Become a Geoscientist, See the World!

By Megan E. Flansburg, MS 2018 (PhD 2022)

As I near the finish line for my M.S. here at the Jackson School, it is easy for me to slip into the sad funk often associated with a graduate student tirelessly writing away and trying to regain the enthusiasm for her research. However, I remind myself that it is important to remember the good moments. For me, a large part of the reason I fell in love with geosciences was the ample opportunities to get out: experience the world so you can understand the Earth!

Figure 1. Eirini Poulaki (M.S. ’18, back) and Megan Flansburg (M.S. ’18, front) sitting on the Cycladic Blueschist Unit along the beach on a rare cloudy day, Ios Island, Greece (2017). Photo by Dr. Daniel Stockli.
Eirini Poulaki (M.S. ’18, back) and Megan Flansburg (M.S. ’18, front) sitting on the Cycladic Blueschist Unit along the beach on a rare cloudy day, Ios Island, Greece (2017). Photo by Dr. Daniel Stockli.
My brother and I standing in the Colorado River at the bottom of the Grand Canyon when we hiked in and back out on my last field excursion to the Colorado Plateau (2016).
My brother and I standing in the Colorado River at the bottom of the Grand Canyon when we hiked in and back out on my last field excursion to the Colorado Plateau (2016).

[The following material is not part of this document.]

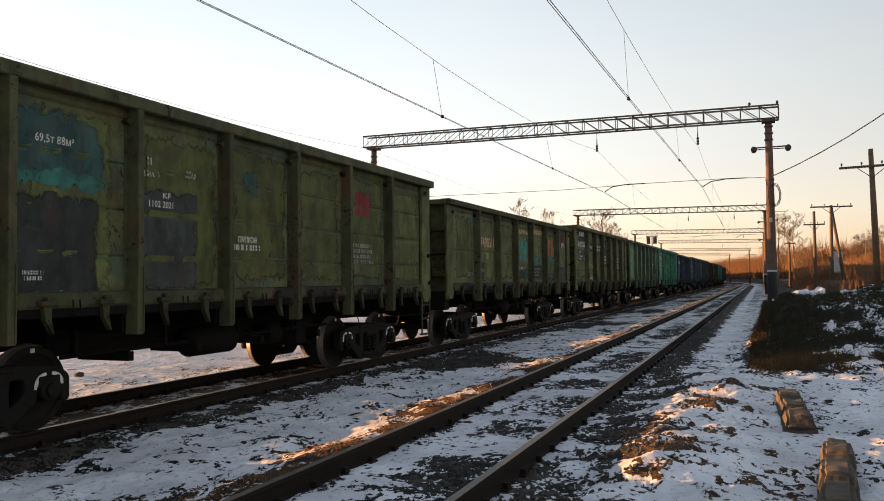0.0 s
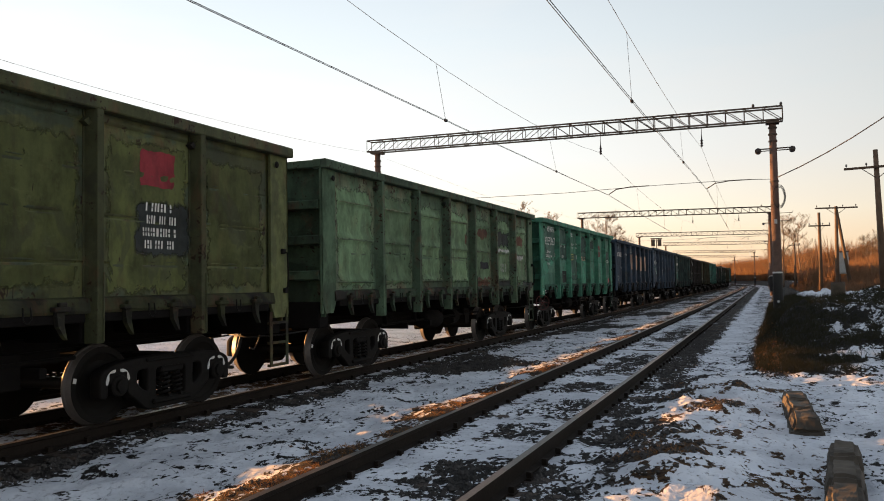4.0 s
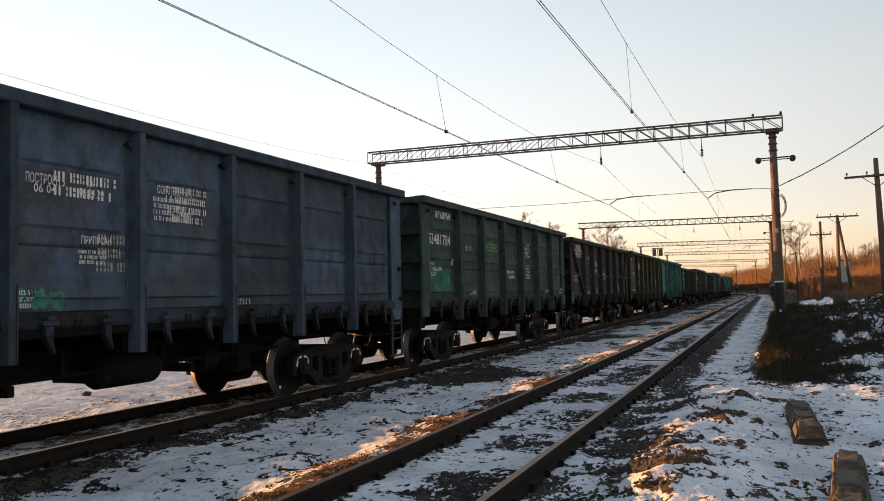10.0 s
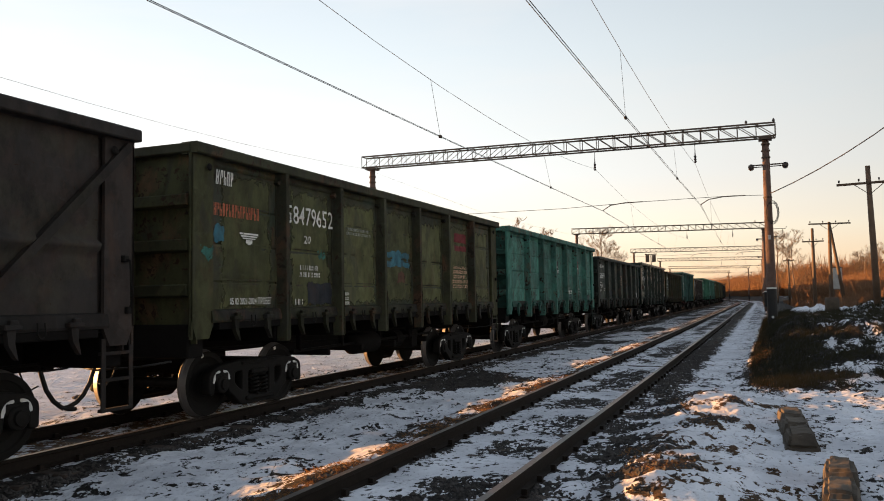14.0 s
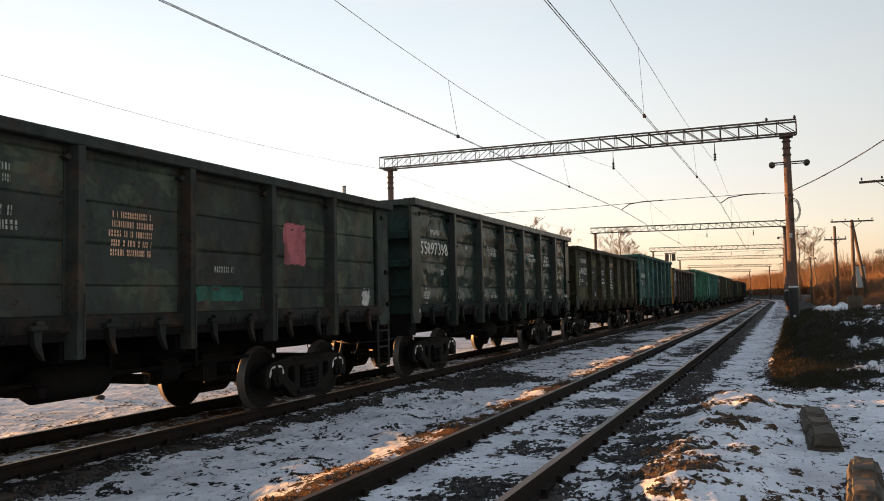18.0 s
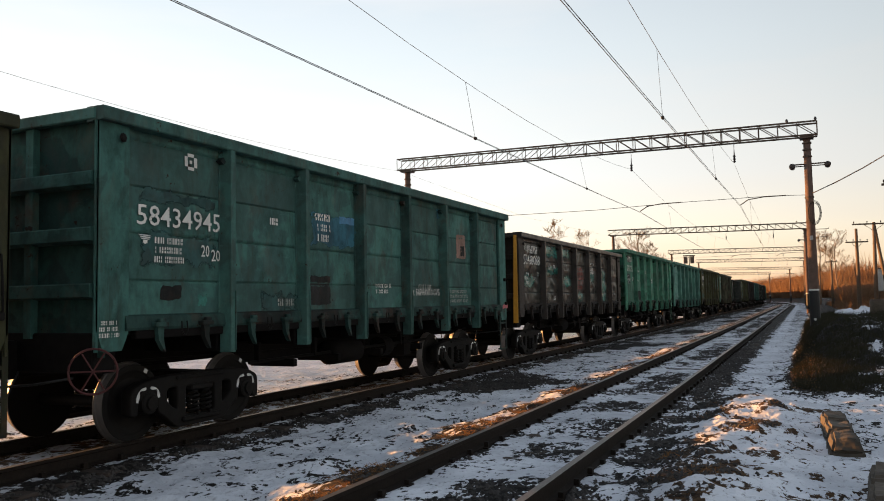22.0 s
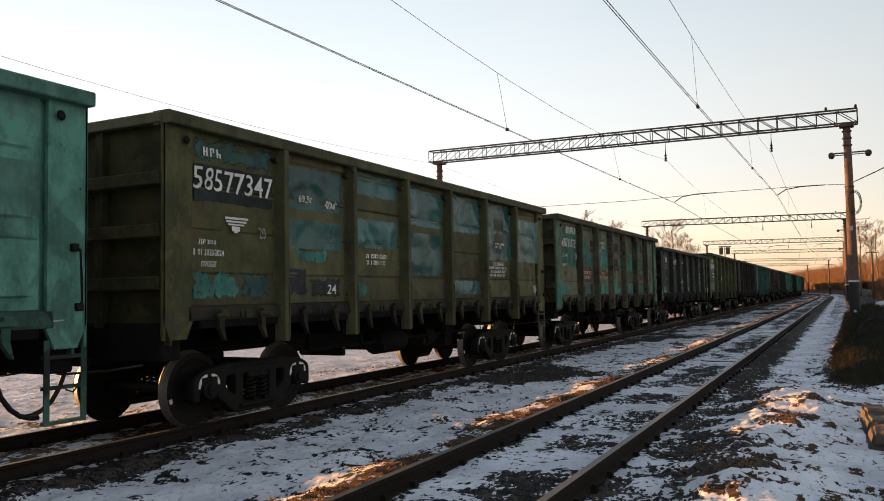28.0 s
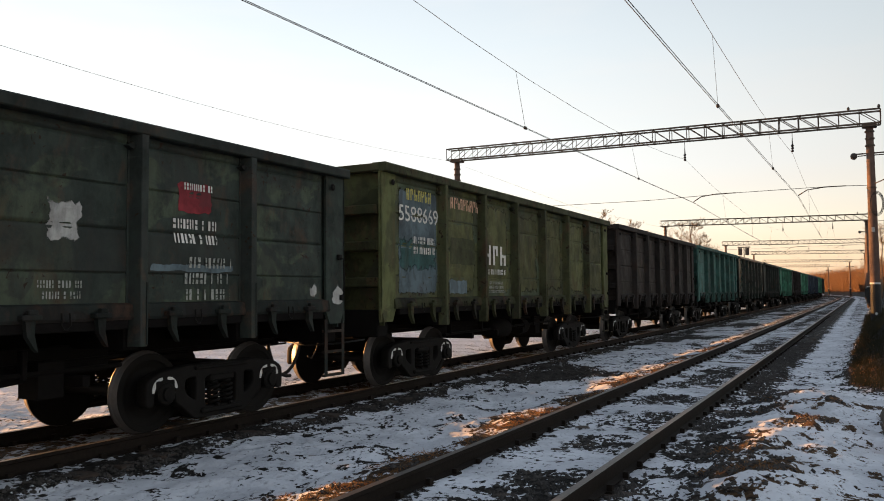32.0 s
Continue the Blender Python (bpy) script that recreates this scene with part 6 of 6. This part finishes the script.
def kind(key, c1, c2=None, rust=0.5, rough=0.5, patchy=0.5, dirty=1.0):
    if key not in KINDS:
        # fourth paint: body colour darkened to hold the shade between wagons
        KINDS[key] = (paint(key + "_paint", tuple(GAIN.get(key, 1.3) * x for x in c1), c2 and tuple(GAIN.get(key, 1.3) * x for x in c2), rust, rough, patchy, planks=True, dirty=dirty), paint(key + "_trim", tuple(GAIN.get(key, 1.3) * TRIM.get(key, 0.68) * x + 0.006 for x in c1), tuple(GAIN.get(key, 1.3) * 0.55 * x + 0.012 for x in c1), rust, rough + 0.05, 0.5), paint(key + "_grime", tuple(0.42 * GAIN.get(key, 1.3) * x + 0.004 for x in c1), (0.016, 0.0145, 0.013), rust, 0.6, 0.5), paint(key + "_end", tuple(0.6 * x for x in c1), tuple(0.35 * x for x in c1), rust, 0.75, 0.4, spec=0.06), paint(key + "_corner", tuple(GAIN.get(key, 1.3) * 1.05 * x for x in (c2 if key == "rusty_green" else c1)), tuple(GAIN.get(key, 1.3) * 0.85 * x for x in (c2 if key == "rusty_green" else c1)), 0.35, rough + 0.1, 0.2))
    return KINDS[key]


SPECS = [("olive", 0), ("olive", 0), ("olive", 0), ("faded_green", 1), ("green", 0), ("blue", 0), ("slate", 1), ("weathered_green", 1), ("brown", 2), ("dull_olive", 0), ("chipped_teal", 0), ("grey_green", 0), ("dark_green", 3), ("dull_olive", 0), ("teal", 0), ("brown_green", 3), ("green", 0), ("pale_teal", 1), ("olive_mix", 3), ("rusty_green", 0), ("grey_green", 0), ("olive", 0), ("brown", 0), ("teal", 0)]
kind("olive", OLIVE, (0.055, 0.075, 0.050), 0.85)
kind("dull_olive", (0.078, 0.082, 0.038), (0.050, 0.066, 0.046), 0.95)
kind("olive_mix", (0.070, 0.073, 0.031), (0.060, 0.058, 0.028), 0.5, 0.45, 0.6, 0.7)
kind("faded_green", (0.085, 0.140, 0.085), (0.12, 0.14, 0.09), 1.0)
kind("green", GREEN, (0.060, 0.130, 0.095), 0.25)
kind("blue", BLUE, (0.035, 0.045, 0.070), 0.3)
kind("slate", SLATE, (0.055, 0.065, 0.080), 0.3)
kind("dark_green", DKGREEN, tuple(0.8 * x for x in DKGREEN), 0.25, 0.26, 0.5, 0.4)
kind("weathered_green", (0.046, 0.082, 0.076), (0.038, 0.060, 0.056), 0.45, 0.5, 0.5, 0.8)
kind("brown", BROWN, (0.050, 0.045, 0.035), 0.3)
kind("teal", TEAL, (0.045, 0.110, 0.100), 0.5)
kind("chipped_teal", (0.055, 0.175, 0.140), (0.045, 0.13, 0.11), 1.1)
kind("pale_teal", (0.070, 0.190, 0.150), (0.07, 0.16, 0.135), 0.2)
kind("grey_green", (0.045, 0.062, 0.052), (0.085, 0.110, 0.075), 0.6, 0.45, 0.35)
kind("brown_green", (0.050, 0.042, 0.036), (0.040, 0.046, 0.040), 0.4, 0.35, 0.6, 0.5)
kind("rusty_green", (0.082, 0.082, 0.050), (0.058, 0.098, 0.062), 0.95)
TOPS = {0: 3.87, 1: 3.59, 2: 3.81, 5: 3.71, 7: 3.82, 8: 3.74, 11: 3.51, 12: 3.75, 13: 3.53, 14: 3.86, 15: 3.50, 18: 3.84, 20: 3.52}
LABELS = ("olive and grey open wagon with blue-green paint patches", "scratched olive open wagon with red block lettering and blue patch", "olive open wagon with dark number panel and white stencils", "faded green open wagon, rusted and scratched, with stamped ribs", "bright green open wagon with white stencils and red badge", "dark blue open wagon with large peach block letters", "slate blue open wagon with stamped ribs and turquoise mark", "dark green open wagon with stamped ribs and white number", "dark brown open wagon with diagonal braces and green patches", "sagging olive open wagon with red lettering and blue patches", "rusty teal open wagon with red badge and white stencils", "grey green open wagon with white number and pink badge", "glossy dark green open wagon with buckled sides", "chipped olive open wagon with dark stencilled panels", "teal open wagon with blue patch and peach notice", "low brown open wagon with buckled glossy teal panels", "clean green open wagon with black stencil panels and red badge", "pale teal open wagon with stamped ribs and white notice", "olive open wagon with buckled glossy teal panels", "rusty brown open wagon with peeling turquoise paint", "low dark green open wagon with white number and white splash", "olive open wagon with pale blue panel and white blocks")
rng = random.Random(7)
for i in range(38):
    key, style = SPECS[i] if i < len(SPECS) else (rng.choice(("green", "olive", "dark_green", "grey_green", "slate", "teal", "brown")), rng.choice((0, 0, 1)))
    body, trim, grime, dull, clean = KINDS[key]
    text = LABELS[i] if i < len(LABELS) else key.replace("_", " ") + " painted steel open wagon far down the train"
    w = make_wagon(text, body, trim, grime, dull, clean, style, TOPS.get(i, 3.80), i < 27, i in (4, 14, 20), i)
    WAGONS.append(w)
    if i < 22:
        markings(w, i)


def train_shift(t):
    return V0 * t + ACC * t * t


def motions():
    """The train rolls towards and past the camera, slowly gaining speed; every wheelset turns with it."""
    for n, w in enumerate(WAGONS):
        rows = []
        for k in range(33):
            s = PITCH * n + LEAD0 + LEN / 2 - train_shift(k)
            a, b = along(s - 4.325, TRAIN_X)[0], along(s + 4.325, TRAIN_X)[0]
            mid, d = (a + b) / 2, b - a
            rows.append((float(k), Matrix.Translation(mid) @ Matrix.Rotation(math.atan2(-d.x, d.y), 4, "Z")))
        walk(w, rows)
    times, t = [], 0.0
    while t < 32.0:
        times.append(t)
        t += 1.0 / 13
    times.append(32.0)
    for ws in WHEELSETS:
        at = ws.location.copy()
        walk(ws, [(t, Matrix.Translation(at) @ Matrix.Rotation(train_shift(t) / 0.4785, 4, "X")) for t in times])


motions()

Thanks to my parents’ drive for adventure and my dad’s (fortuitous) personal access to a company car with a gas card, my family made many camping road trips across the eastern U.S. (and one memorable cross-country excursion to Yellowstone when I graduated high school in 2011). However, for a small-town, east-coast, low-income-background woman such as myself, the idea of traveling across the country, let alone across the ocean, was largely untenable. I knew I wanted to study the Earth when I entered college (College of William & Mary, Virginia), but I hadn’t realized to what extent choosing Geology as a major would allow me to see more of the world. Through the support of my undergraduate faculty, scholarships, and a NSF-REU program, pursuing geology for my B.S. took me across the country for field work and even to Vancouver, Canada to present at a conference. From surfing down cinder cone volcanoes on the Colorado Plateau to hacking through the dense summer vegetation in Virginia, my field experiences laid the foundation that I built my passion for tectonics on (throwing structural geology, petrology, and geochemistry in the mix, too).

Figure 2. A jaw-dropping backdrop near Moab, Utah on my 2012 field camp to the Colorado Plateau. Photo by Brandon McCoy (W&M, B.S. ’14).
A jaw-dropping backdrop near Moab, Utah on my 2012 field camp to the Colorado Plateau. Photo by Brandon McCoy (W&M, B.S. ’14).

Here at the Jackson School, my M.S. work on metamorphic core complexes (rapidly exhumed middle crustal blocks) took me to the Greek islands for two field seasons (yes, work and Greek islands just don’t sound right together). While work on a beautiful island is its own reward, my collaboration with Eirini Poulaki (JSG, M.S. ’18) and Dr. Konstantinos Soukis at the University of Athens was beneficial on a professional level for me because of their geologic and cultural expertise.

Figure 4. I got to visit the Parthenon at the Acropolis while on an extended layover in Athens, Greece last summer (2017).
I got to visit the Parthenon at the Acropolis while on an extended layover in Athens, Greece last summer (2017).

With more work in the western U.S. and a planned field course in Svalbard, Norway in my future, I continue to be grateful for the experiences that public and private funding for students studying geoscience have made possible for me. Here’s to finishing up my M.S. and filling up this map with stars on more continents!

Figure 5. Relief map of the world with yellow starred regions indicating conference and field locations I’ve traveled to with grant, professional development, and/or department funding. Red starred regions indicate future field experiences.
Relief map of the world with yellow starred regions indicating conference and field locations I’ve traveled to with grant, professional development, and/or department funding. Red starred regions indicate future field experiences.